A Complicated Kindness was highly acclaimed nationally and internationally, with the character of Nomi Nickel invoking comparisons to J. D. Salinger's Holden Caulfield.
It won the 2004 Governor General's Award for Fiction, described by the jury as "an unforgettable coming-of-age story... melancholic and hopeful, as beautifully complicated as life itself."
It was also shortlisted for the Scotiabank Giller Prize and longlisted for the International Dublin Literary Award.
The novel was selected for the 2006 edition of Canada Reads, the first book by a female writer to win the competition.
Toews had a leading role in the feature film Silent Light, written and directed by Mexican filmmaker Carlos Reygadas, and winner of the 2007 Cannes Jury Prize, an experience that informed her fifth novel, Irma Voth (2011).
Toews grew up in Steinbach, Manitoba, Canada the second daughter of Mennonite parents, both part of the Kleine Gemeinde.
The Flying Troutmans (2008) is a road-trip novel narrated by 28-year-old Hattie, who takes charge of her teenage niece and nephew after her sister Min is admitted to a psychiatric ward.
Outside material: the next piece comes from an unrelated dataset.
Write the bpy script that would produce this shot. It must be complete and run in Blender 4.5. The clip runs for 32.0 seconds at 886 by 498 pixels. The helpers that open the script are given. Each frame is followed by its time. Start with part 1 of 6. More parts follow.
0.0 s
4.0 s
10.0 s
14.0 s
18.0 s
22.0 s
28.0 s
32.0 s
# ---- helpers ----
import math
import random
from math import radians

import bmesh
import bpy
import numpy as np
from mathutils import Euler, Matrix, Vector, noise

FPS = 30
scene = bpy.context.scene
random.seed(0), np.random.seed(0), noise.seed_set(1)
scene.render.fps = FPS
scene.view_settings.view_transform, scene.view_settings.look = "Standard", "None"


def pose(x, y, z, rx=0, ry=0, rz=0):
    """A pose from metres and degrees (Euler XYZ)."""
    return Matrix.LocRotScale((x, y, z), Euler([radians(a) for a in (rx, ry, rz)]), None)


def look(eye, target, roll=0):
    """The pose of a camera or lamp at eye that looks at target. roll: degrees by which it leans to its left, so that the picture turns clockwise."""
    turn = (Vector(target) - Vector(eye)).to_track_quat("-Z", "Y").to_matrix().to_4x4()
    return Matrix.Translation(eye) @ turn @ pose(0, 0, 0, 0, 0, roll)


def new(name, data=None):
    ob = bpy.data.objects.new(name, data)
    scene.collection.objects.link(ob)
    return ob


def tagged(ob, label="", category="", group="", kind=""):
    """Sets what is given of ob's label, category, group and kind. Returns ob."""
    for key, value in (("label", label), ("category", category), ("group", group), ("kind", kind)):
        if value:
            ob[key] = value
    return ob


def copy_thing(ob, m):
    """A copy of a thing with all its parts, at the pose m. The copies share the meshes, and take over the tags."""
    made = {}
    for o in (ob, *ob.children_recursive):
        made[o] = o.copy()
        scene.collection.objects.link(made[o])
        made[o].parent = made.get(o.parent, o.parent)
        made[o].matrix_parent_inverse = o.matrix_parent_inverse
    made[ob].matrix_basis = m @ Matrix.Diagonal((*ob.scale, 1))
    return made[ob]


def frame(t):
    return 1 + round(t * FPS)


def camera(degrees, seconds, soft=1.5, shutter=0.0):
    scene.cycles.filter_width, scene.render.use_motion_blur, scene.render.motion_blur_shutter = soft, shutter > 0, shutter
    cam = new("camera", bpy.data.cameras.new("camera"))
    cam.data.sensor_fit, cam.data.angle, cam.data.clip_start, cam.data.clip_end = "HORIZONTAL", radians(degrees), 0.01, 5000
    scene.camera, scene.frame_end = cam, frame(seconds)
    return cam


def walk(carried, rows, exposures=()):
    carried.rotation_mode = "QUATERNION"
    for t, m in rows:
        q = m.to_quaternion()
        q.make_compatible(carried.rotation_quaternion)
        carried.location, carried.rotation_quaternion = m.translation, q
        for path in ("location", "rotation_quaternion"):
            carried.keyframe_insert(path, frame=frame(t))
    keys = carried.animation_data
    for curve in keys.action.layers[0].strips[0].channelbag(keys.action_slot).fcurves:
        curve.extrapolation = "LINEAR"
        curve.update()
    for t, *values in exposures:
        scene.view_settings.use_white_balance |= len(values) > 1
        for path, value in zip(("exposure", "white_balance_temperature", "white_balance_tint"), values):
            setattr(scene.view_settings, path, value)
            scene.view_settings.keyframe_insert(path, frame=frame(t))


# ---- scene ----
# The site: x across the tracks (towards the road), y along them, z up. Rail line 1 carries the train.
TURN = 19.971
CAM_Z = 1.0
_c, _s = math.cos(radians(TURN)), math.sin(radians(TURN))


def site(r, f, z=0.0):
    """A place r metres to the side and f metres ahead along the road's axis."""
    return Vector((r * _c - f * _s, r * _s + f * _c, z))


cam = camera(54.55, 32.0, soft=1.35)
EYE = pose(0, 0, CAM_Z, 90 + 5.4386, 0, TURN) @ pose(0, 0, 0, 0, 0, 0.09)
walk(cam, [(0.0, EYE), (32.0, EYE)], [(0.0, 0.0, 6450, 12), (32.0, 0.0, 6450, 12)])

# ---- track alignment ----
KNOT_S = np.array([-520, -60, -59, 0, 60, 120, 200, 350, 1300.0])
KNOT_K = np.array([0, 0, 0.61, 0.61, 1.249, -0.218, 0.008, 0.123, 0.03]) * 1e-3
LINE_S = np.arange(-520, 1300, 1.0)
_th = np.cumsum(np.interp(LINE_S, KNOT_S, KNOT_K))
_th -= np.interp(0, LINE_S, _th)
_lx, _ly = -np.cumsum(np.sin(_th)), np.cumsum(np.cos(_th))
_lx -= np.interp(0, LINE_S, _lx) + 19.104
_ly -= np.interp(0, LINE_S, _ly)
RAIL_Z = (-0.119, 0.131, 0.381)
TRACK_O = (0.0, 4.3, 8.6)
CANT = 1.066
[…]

Overwhelmed by the responsibility, Hattie enacts an ill-conceived plan to find the kids' long-lost father in California.
The novel was awarded the 2008 Rogers Writers' Trust Fiction Prize.
The jury described the novel as "a love song to young people trying to navigate the volcanic world of adult emotions."
The novel was also longlisted for the Orange Prize for Fiction, and named a Globe and Mail Best Book.
With her fifth novel, Irma Voth (2011), Toews returned to the Mennonite community to re-examine the ways in which religious communities can limit personal freedom, and how belonging can turn to estrangement when old and new value systems clash.
The novel opens in an old order Mennonite settlement in Mexico's Chihuahuan Desert.
Nineteen-year-old Irma Voth has been banished to a neighbouring farm by her strict, religious father after secretly marrying a non-Mennonite Mexican.
Her new husband disappears into the drug trade and Irma is left alone to tend to the farm.
Her world is transformed when a filmmaker from Mexico City arrives to make a film about Mennonites.
Irma is hired as a translator for the film's female protagonist, and her involvement with the wildly creative film crew brings her into dangerous conflict with her father, while at the same time helping her better understand her place in the world.